Veröffentlicht in „Exantas“ im Juni 2014.

Am 10.5.2001 (nicht 10.5.2011, Druckfehler in der PDF-Datei!) hatte der Europäische Gerichtshof für Menschenrechte ein Urteil („Zypern gegen die Türkei“, Rs. 25781/94) gefällt, das man historisch nennen kann. Zum ersten Mal in der Geschichte seiner Rechtsprechung hat das Gericht einen Staat, die Türkei, für verantwortlich erklärt, derart viele schwere Menschenrechtsverletzungen auf einmal begangen zu haben – es sind Menschenrechtsverletzungen bezüglich der Invasion auf Zypern, der Teilung der Insel und der Vertreibung der Griechisch-Zyprioten aus dem Norden.

Mit einem neueren Urteil vom 12.5.2014 (ebenfalls „Zypern gegen die Türkei“, Rs. 25781/94) bestätigt nun das Gericht seine damalige Entscheidung und verurteilt die Türkei, (symbolische) Entschädigung an die Opfer zu zahlen.
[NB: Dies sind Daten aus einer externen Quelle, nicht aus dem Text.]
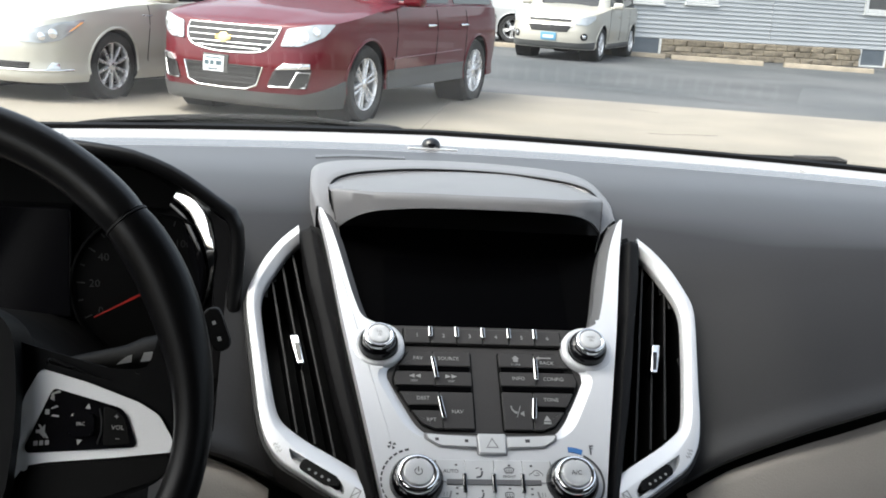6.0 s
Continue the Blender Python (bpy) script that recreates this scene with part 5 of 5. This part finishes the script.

Gleichzeitig erläutert das Gericht die Bedeutung seines früheren „Demopoulos Urteils“ (Rs. 46113/99), wonach die vertriebenen Griechisch-Zyprioten bei ihrer Geltendmachung von Ansprüchen wegen der Verletzung ihres Eigentumsrechts zuerst die innerstaatlichen Rechtsbehelfe der sogenannten „Türkischen Republik Nordzypern“ erschöpfen sollten. Dieses Urteil („Demopoulos“) hatte die Türkei als den Beweis gefeiert, dass das Gericht und die Organe des Europarates die vollendeten Tatsachen der Teilung der Insel nunmehr akzeptieren.

Das Gericht stellt in dem jetzigen Urteil klar, dass die Entscheidung „Demopoulos“ nicht so interpretiert werden darf, als ob die Türkei von den Menschenrechtsverletzungen auf Zypern freigesprochen werden könnte. Das Recht auf Eigentum der vertriebenen Griechisch-Zyprioten wurde dauerhaft verletzt und wird mit jedem neuen Akt der Enteignung usw. weiter verletzt – so das Gericht.

Die Türkei weigert sich allerdings, auch dieses letztere Urteil vom 12.5.2014 anzuerkennen, und Europarat und EU zeigen sich unwillig, mehr Druck auf das Land am Bosporus auszuüben – Völkerrecht hat nicht dieselbe Bedeutung für alle. Die Verurteilungen durch den Europäischen Gerichtshof für Menschenrechte werden unter diesen Umständen nicht viel bewirken können.